_BRIEF_
How many lines in these records hold the string "More"? Reply with the number alone.

_Scene script records_
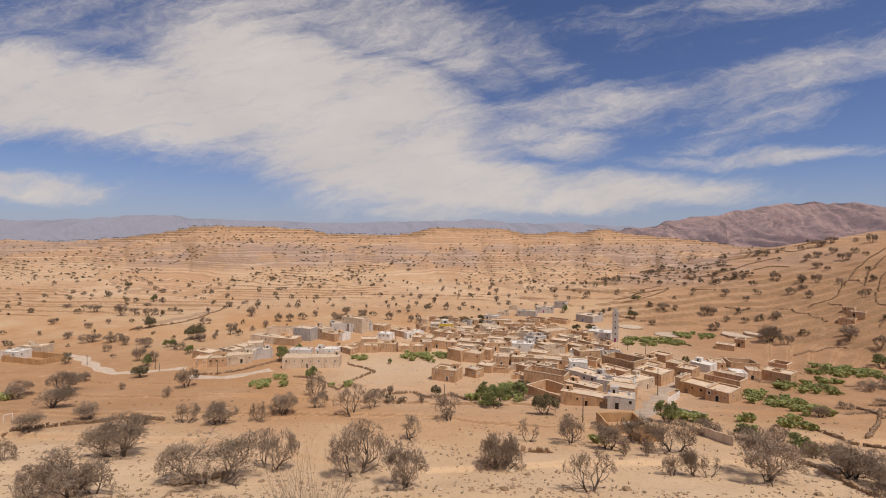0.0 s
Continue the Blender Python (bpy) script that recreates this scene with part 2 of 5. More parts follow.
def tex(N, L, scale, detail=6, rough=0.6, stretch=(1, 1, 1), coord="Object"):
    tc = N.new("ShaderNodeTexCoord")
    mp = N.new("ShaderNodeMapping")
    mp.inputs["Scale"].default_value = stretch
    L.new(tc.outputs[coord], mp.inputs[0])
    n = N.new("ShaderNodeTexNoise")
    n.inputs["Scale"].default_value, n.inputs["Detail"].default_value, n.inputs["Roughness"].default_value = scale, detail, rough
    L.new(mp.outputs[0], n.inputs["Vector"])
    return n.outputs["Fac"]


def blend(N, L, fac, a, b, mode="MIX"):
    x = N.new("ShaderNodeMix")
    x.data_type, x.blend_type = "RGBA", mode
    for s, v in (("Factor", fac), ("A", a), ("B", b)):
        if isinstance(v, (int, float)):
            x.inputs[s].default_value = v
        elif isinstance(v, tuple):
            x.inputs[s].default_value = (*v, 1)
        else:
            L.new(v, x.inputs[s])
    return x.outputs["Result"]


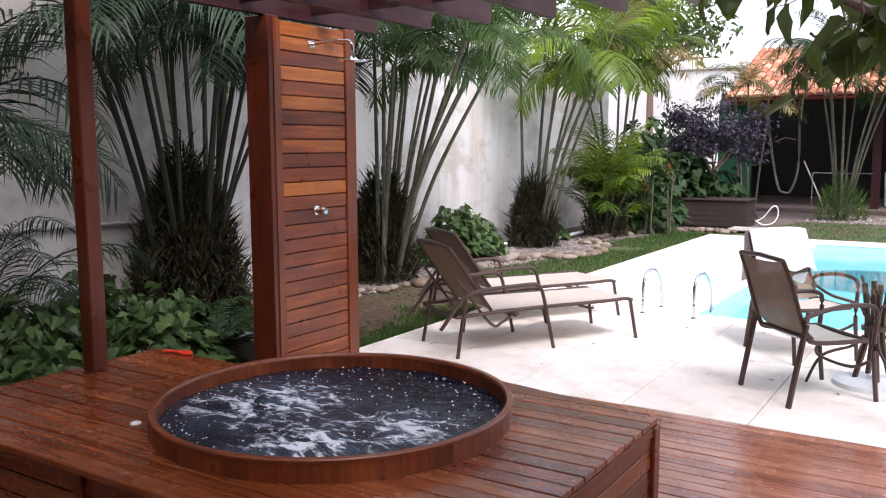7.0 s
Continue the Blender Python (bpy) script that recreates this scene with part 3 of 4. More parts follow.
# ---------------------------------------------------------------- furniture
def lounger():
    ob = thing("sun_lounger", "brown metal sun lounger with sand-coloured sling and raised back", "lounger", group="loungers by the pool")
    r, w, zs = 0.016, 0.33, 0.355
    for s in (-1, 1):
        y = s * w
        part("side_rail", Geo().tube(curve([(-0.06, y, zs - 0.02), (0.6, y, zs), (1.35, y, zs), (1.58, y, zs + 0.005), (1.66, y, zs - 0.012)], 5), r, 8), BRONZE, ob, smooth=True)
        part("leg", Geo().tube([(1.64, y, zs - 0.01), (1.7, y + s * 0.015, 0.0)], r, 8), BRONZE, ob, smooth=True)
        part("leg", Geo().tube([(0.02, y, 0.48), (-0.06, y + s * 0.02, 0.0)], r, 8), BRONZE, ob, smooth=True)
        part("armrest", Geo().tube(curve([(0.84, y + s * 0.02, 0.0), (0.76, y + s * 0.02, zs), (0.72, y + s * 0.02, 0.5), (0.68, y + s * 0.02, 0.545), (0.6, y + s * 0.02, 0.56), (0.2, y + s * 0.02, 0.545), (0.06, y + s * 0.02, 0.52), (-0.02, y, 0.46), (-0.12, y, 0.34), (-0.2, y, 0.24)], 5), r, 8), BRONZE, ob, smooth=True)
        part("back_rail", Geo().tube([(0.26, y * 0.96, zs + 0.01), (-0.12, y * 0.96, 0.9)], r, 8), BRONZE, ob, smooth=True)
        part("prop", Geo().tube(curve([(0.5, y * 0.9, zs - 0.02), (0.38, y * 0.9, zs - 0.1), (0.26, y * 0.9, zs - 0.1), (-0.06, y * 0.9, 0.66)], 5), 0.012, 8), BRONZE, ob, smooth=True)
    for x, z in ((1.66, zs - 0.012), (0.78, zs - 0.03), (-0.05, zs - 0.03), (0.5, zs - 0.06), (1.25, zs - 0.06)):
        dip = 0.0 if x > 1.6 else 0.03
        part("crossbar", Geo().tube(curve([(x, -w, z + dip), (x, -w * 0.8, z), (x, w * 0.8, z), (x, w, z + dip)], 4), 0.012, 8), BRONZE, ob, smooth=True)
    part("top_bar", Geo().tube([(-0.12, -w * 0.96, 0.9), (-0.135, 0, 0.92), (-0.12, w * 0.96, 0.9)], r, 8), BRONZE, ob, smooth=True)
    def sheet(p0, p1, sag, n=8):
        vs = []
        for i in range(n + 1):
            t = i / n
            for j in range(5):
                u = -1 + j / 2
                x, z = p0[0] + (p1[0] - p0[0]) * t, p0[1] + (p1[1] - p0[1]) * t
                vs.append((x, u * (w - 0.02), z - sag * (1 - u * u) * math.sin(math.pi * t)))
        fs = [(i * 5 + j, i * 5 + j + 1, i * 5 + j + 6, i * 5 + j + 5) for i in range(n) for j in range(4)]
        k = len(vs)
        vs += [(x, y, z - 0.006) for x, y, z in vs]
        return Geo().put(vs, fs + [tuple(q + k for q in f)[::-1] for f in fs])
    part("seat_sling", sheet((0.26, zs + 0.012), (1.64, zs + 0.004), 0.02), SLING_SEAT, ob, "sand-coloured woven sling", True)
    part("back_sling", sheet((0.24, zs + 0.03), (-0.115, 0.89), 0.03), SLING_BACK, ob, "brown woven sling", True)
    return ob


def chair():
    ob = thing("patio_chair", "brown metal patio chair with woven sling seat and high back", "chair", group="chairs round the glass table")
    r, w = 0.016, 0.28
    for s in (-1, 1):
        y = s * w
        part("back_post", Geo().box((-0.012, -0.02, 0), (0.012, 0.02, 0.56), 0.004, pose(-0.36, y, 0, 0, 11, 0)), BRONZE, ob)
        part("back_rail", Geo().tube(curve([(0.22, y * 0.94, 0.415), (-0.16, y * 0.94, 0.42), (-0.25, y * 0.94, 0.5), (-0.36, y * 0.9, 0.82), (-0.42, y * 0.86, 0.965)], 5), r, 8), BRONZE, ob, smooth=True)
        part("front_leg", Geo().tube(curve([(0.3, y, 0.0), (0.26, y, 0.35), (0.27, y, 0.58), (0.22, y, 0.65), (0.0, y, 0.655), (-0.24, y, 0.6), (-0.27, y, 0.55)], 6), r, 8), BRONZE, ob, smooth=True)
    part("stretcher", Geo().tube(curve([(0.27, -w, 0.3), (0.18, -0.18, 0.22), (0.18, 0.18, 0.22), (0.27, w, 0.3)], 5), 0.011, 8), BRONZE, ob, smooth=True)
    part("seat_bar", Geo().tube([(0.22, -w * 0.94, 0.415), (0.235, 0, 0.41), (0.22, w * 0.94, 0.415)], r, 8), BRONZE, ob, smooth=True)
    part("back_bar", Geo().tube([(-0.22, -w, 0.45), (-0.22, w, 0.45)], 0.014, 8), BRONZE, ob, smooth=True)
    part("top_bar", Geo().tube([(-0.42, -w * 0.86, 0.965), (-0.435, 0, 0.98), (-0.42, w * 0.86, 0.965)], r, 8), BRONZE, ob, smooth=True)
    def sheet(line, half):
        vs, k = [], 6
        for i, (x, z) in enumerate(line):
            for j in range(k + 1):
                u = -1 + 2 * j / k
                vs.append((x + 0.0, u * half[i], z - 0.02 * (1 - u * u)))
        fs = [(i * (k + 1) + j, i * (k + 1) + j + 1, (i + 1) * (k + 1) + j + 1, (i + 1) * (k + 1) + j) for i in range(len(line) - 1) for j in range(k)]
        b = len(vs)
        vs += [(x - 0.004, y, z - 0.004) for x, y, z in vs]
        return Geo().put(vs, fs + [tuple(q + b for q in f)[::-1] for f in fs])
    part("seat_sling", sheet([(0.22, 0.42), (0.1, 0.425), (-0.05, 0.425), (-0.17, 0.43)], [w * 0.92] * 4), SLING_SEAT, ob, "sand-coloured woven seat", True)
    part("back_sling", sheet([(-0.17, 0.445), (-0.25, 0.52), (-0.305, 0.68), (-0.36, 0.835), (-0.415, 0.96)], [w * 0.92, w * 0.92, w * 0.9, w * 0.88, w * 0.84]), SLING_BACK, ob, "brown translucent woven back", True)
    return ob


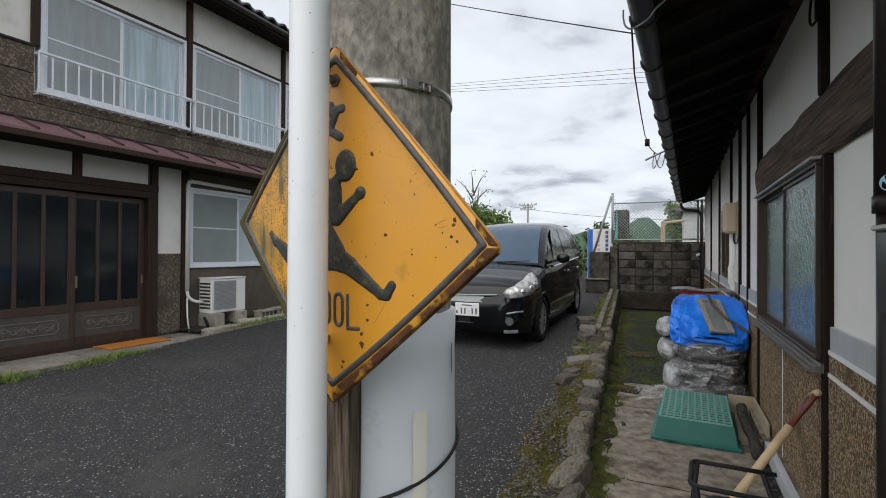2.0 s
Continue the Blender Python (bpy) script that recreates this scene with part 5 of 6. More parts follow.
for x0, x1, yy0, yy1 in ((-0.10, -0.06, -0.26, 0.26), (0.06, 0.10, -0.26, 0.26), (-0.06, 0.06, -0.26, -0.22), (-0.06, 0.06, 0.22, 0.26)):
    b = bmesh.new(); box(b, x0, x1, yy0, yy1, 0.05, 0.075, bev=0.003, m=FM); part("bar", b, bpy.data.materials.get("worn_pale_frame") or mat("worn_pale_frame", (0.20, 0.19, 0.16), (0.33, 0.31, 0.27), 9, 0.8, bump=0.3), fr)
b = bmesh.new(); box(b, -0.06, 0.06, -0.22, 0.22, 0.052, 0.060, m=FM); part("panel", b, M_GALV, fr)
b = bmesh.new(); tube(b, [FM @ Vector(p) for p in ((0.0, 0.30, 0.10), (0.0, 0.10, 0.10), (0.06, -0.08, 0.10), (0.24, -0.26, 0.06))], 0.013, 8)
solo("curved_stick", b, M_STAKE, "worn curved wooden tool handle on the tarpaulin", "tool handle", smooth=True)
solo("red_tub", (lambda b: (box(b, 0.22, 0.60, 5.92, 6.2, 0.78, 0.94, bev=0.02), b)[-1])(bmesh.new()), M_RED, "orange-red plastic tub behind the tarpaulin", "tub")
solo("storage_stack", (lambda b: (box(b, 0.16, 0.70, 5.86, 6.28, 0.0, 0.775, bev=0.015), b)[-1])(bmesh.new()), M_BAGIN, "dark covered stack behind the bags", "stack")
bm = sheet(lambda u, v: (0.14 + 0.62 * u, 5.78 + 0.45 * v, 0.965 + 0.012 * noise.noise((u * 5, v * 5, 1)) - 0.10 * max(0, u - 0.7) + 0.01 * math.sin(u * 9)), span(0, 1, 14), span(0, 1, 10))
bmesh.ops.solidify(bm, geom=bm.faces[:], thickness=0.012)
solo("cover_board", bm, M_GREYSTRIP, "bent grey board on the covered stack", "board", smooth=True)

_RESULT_
3